I really enjoyed three things about this projects:
1. This was my goal from the start. The evoformer was my naive "shoot for the moon" project to prove to myself that I understand neural network architectures. And finishing this is extremely fulfilling.
2. Thinking about the motivations and meanings of these mathematical operations has become a fun side hobby. For instance, the stated motivation for axial attention is to reduce the context window space, but when you go past that understanding, you also find Google Deepmind modelled the direction of their attention mechanisms with some real meaning. The row wise attention is used to analyze individual sequences or the outgoing edges of a triangle. The column wise attention analyzes the same residue target across sequences or the incoming edges of a triangle. It's beautifully cohesive
3. After sifting through jax, keras, and pytorch, I think flax/jax has the most beautiful abstractions. I hated the pytorch implementations of always being careful about batch size dimensions or hardware, and in jax, those things just work. With a few restrictions on how I write my functions (that pretty much all go away when you use nnx), vmap being able to indendently scale across a new dimension, letting me forget about batch size until the last moment. This was also really helpful when I was trying to apply attention row and column wise. vmap made it super easy to implement once I actually understood the system. Oh, and of course jit. I absolutely despise pytorch's to(device) abstraction. I'm not an expert by any means but I feel like it oversimplifies hardware while making code more complex. Wheras @jit just works. I heard pytorch is going towards a more compiler centric route, but until that happens and the research community makes mathematical expressions more idiomatic, I want to stick with jax.
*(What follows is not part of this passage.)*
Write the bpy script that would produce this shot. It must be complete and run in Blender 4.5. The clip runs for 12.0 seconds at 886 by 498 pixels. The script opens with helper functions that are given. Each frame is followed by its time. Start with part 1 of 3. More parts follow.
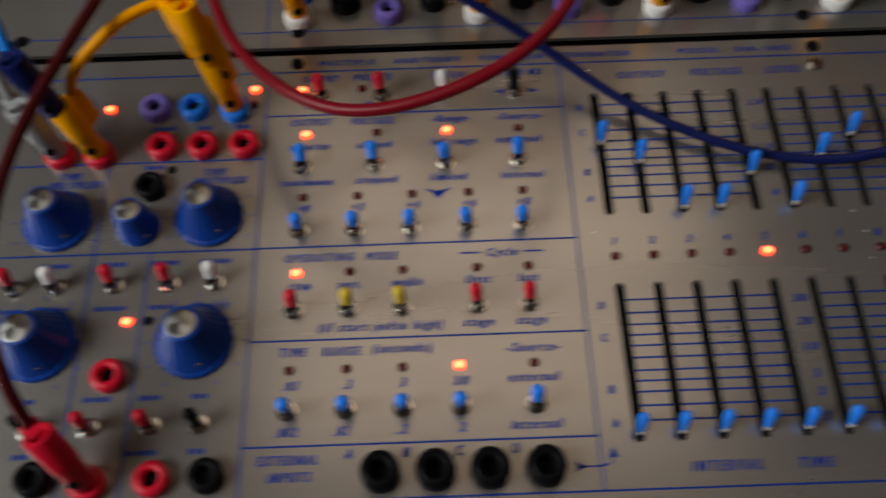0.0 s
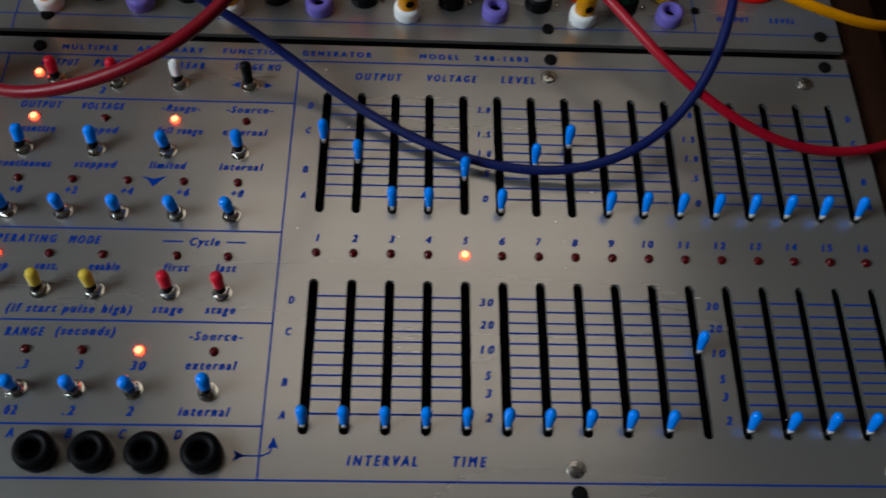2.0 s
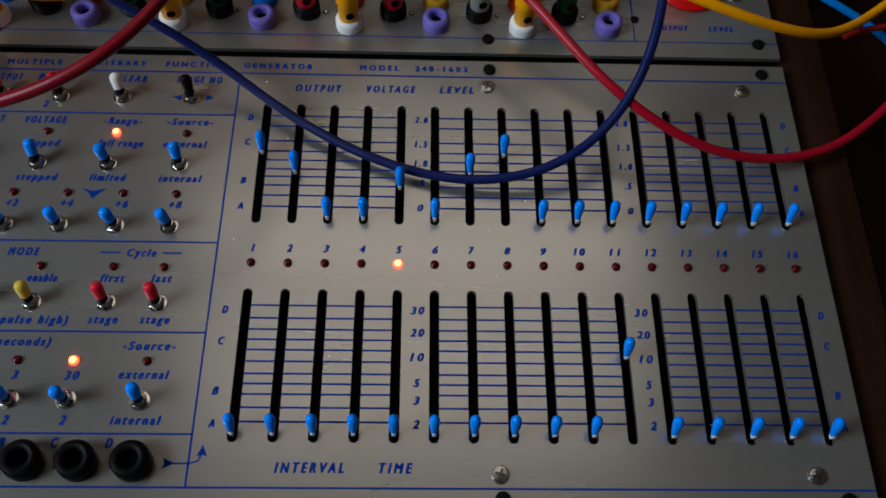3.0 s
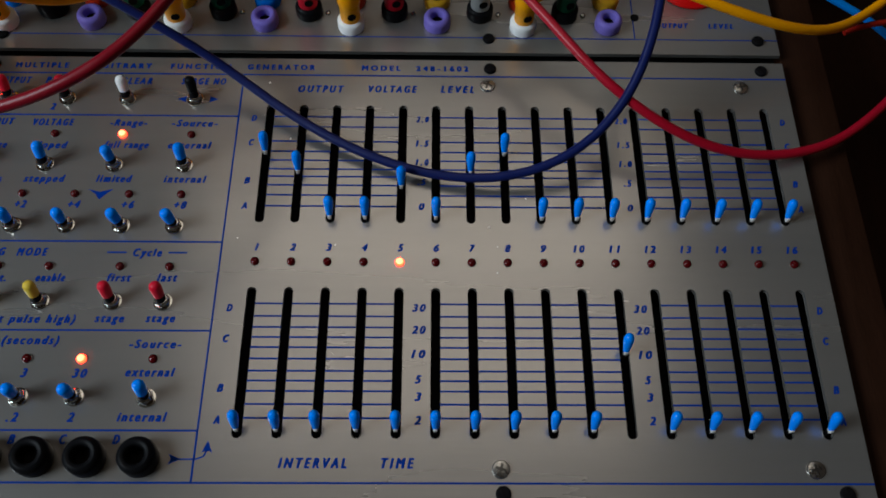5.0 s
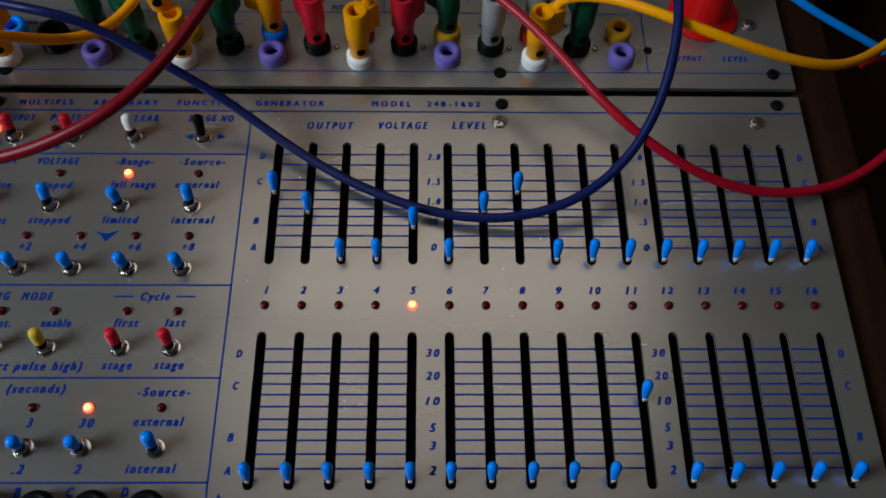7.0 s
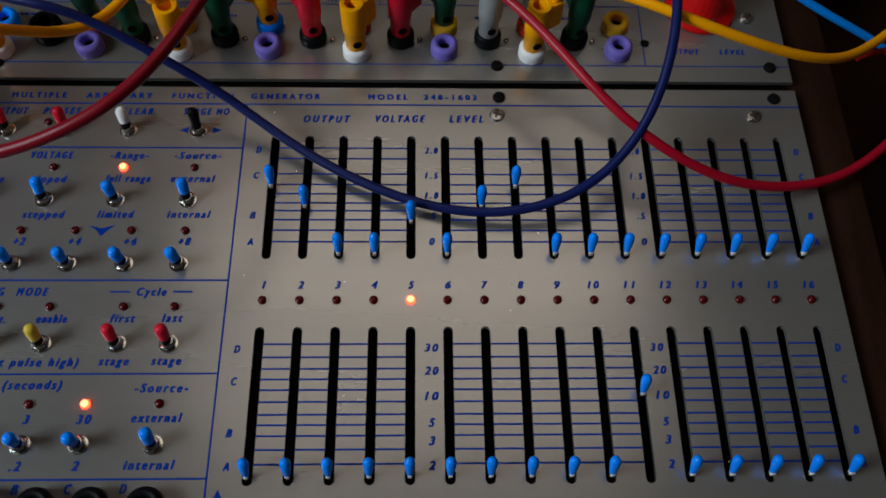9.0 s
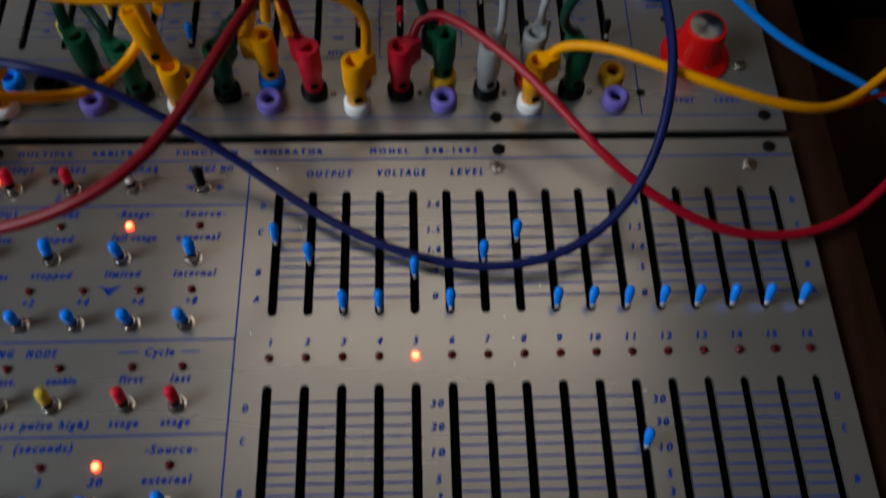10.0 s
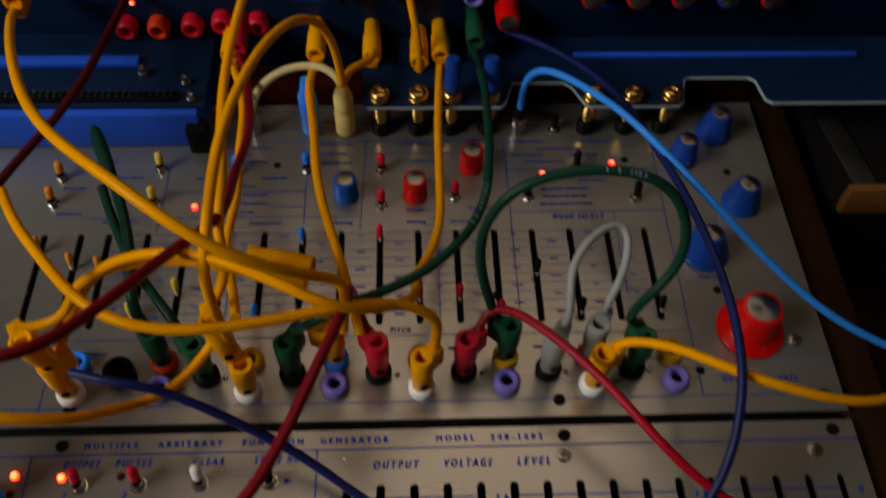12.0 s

As far as anything I want to improve or learn from still, there is one thing I found suprising about the triangular attention: it feels rudimentary. I thought there would be some crazy masking kungfu like we did with the causal masks in the transformer to enforce physical or logical rules. Like there would be a clever trick to mathematically enforce the triangle inequality (I heard alot about that particularly). However, this doesn't happen. The model is supposed to learn those rules for itself. Furthermore, the 'triangle' edges in the attention layer doesn't really seem to be stiched together in a clever way. One of the edges is simply used for the query, one is used for the key, and the last one is just thrown in there as a bias. I recognize that thinking semantically about architecture can be a trap, but I can't help but wonder why the key derived from the edge jk would do a good job attending to an query derived from ij, and how simply addking ki would close that gap. Would the neural network would have learned better connections with the triangular updates if the query was made from the edge ij, and the key was made from combining the edges jk and ki? I highly doubt that Google Deepmind missed this, and the latter approach is likely worse. But if I found out the 'why' of their architecture when they were drafting it, I feel like that would push me towards the next level of AI understanding.

With all that said, I finally achieved the goal I set. I feel confident that I can implement any new architecture or at least know where to look to figure out how to build it. In the future, I may come back to explore some other neural networks (diffusion model, adversarial networks, etc), but for now, this is the end of my bootcamp. Thank you for following me in this journey.